Precision gives us a measure for how many of the households labeled as ‘fertile’ was that a correct prediction. Recall gives us a measure for how many of the households that are actually ‘fertile’ how many we correctly ‘detect’ as being fertile.
F1-score is the harmonic mean of the two.
PYTHON
from sklearn.metrics import precision_recall_fscore_support
y_pred = model.predict(X_test)
p, r, f, _ = precision_recall_fscore_support(y_test, y_pred, average='binary')
print(f'Precision: {p}, recall: {r}, F1-score: {f}')
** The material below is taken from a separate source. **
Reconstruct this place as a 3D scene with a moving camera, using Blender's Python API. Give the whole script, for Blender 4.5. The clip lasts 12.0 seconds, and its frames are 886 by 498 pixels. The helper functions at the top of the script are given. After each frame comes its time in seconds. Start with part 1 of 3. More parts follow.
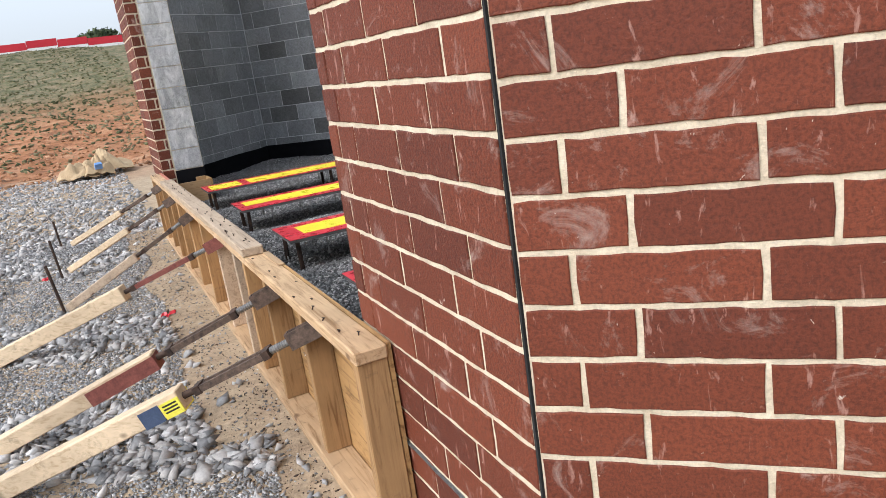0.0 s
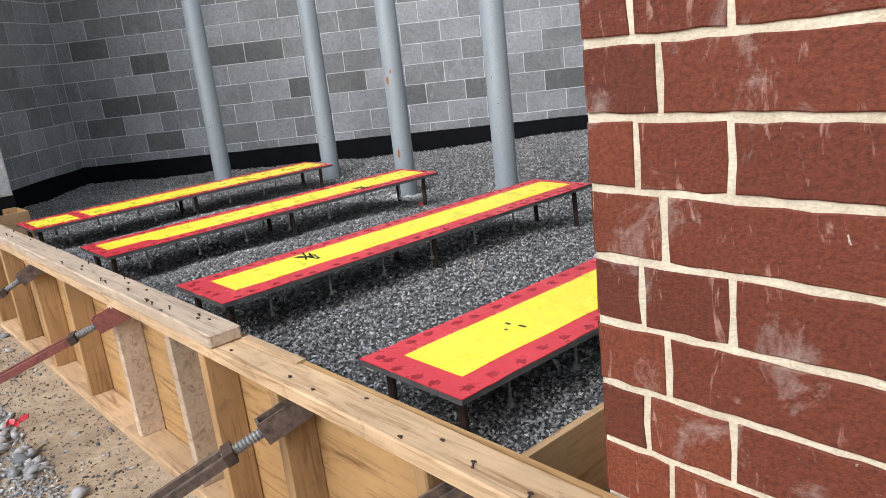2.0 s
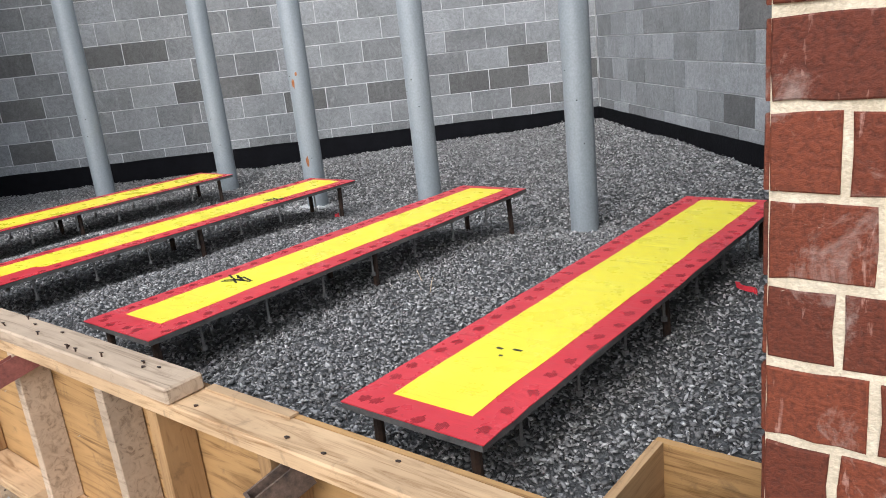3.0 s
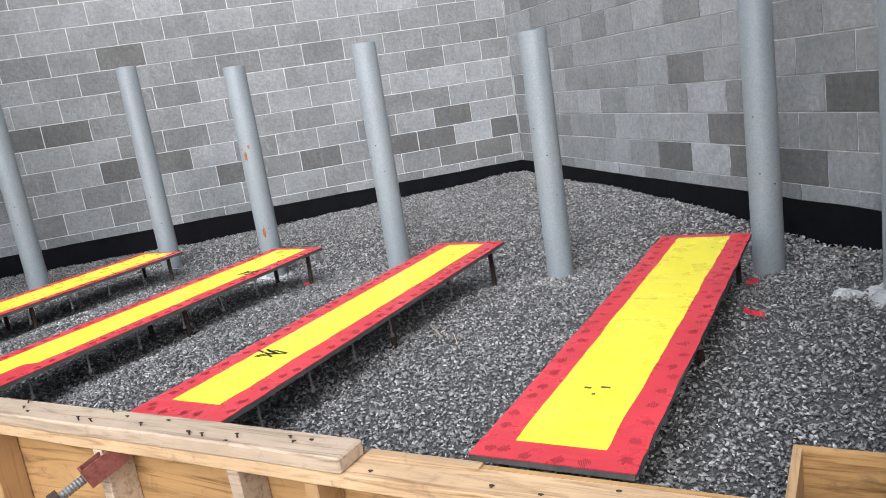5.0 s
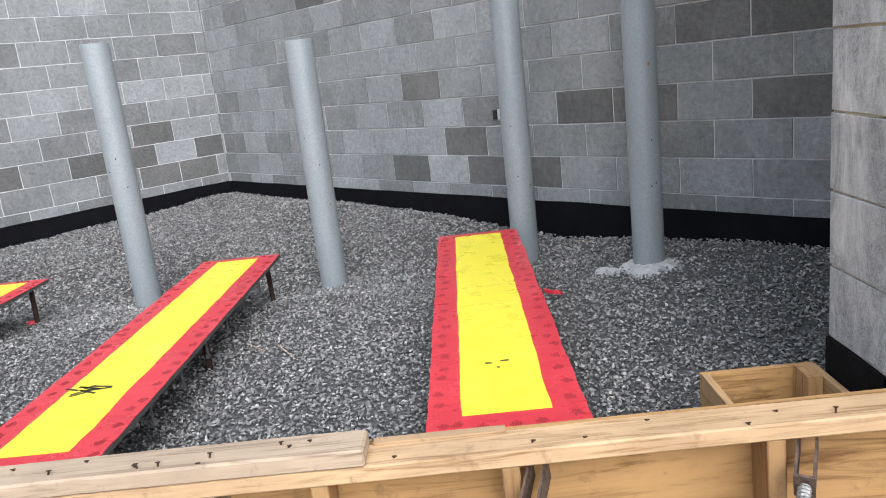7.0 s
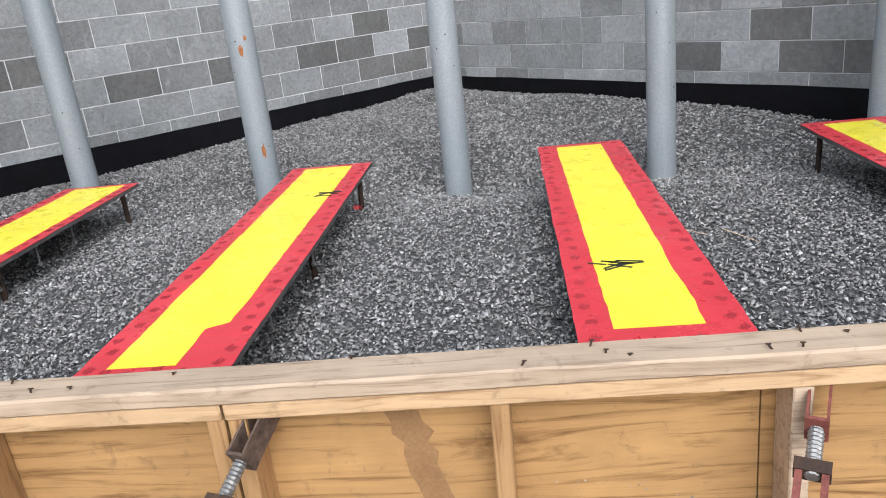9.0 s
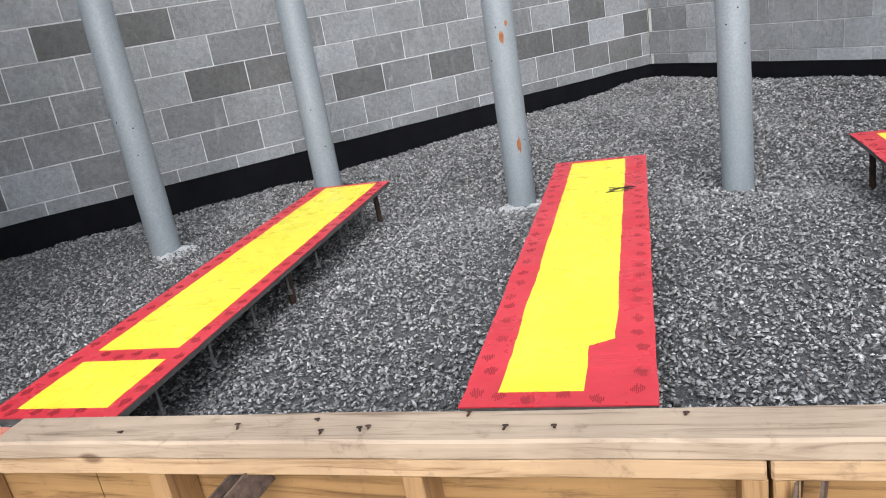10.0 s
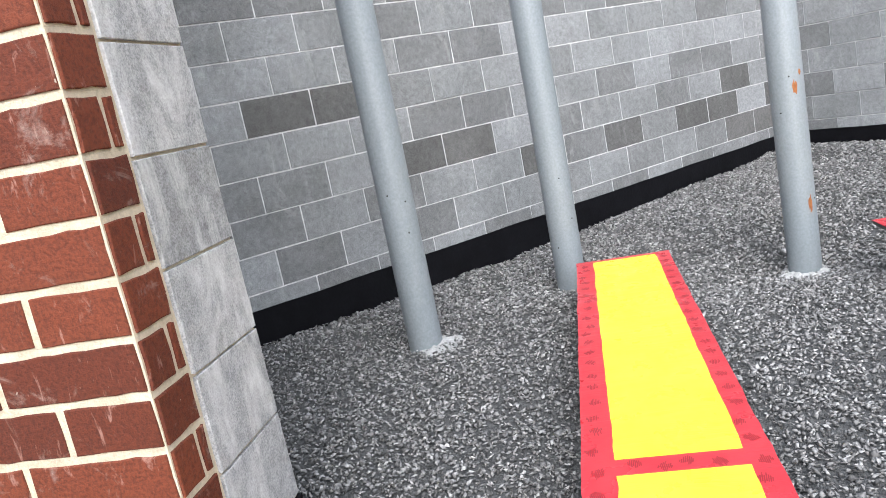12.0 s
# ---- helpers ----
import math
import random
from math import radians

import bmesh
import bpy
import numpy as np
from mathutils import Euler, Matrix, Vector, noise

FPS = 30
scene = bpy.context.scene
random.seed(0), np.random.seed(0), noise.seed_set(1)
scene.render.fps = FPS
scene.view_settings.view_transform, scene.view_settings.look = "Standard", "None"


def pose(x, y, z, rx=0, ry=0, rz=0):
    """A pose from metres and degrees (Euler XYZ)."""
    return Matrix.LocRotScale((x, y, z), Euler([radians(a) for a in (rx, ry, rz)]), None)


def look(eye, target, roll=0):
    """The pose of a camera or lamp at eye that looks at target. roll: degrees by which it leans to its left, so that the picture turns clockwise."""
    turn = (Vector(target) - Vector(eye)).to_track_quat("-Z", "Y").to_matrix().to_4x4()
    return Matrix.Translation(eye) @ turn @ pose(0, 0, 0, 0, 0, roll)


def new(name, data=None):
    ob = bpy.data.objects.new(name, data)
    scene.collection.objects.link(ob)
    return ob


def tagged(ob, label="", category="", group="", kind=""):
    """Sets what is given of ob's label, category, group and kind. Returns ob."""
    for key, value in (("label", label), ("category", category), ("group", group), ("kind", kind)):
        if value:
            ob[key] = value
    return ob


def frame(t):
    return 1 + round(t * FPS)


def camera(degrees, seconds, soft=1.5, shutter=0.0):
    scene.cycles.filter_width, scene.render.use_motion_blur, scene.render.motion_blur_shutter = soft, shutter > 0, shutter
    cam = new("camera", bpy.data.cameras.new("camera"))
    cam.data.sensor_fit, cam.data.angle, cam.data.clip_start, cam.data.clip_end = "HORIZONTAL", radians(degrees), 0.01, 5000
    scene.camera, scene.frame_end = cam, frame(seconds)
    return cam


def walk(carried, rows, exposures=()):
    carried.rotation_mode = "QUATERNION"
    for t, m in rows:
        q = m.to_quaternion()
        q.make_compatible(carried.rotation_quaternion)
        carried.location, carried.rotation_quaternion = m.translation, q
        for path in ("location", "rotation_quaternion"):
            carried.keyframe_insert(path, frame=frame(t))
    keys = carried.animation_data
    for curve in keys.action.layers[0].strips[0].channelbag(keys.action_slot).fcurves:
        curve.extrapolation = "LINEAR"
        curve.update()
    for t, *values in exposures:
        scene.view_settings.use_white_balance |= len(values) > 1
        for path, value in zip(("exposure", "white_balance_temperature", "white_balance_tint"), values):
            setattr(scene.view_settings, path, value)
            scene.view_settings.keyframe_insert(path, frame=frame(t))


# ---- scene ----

Precision: 0.2644628099173554, recall: 0.5, F1-score: 0.34594594594594597
Challenge: Test your understanding of precision and recall by computing the scores by hand! You can use the numbers shown in the confusion matrix for this.
10. Adapt, train, evaluate. Adapt, train, evaluate.
Good job! You have now set up a simple, yet effective machine learning pipeline on a real-world problem. Notice that you already went through the machine learning cycle twice. From this point onward it is a matter of adapting your approach, train the model, evaluate the results. Again, and again, and again.
Of course there is still a lot of room for improvement. Every time you evaluate the results, try to come up with a shortlist of things that seem most promising to try out in the next cycle.
Challenge: Improving the model further
What ideas do you have to improve the model further?
There is no right or wrong, but here are some pointers:
- Include more features. You can think of automated feature selection to select features or go through the codebook by hand and select the most promising.
- Engineer more features. You could try and create new features yourself, based on the variables in the dataset, or maybe combine a different dataset.
- Try out different models.
- Come up with a good baseline, to get a feeling for how good the model is performing.
- Use hyperparameter tuning to find the best hyperparameters for a model.
- Try out different preprocessing approaches
- Deal with missing data differently. Try out imputation.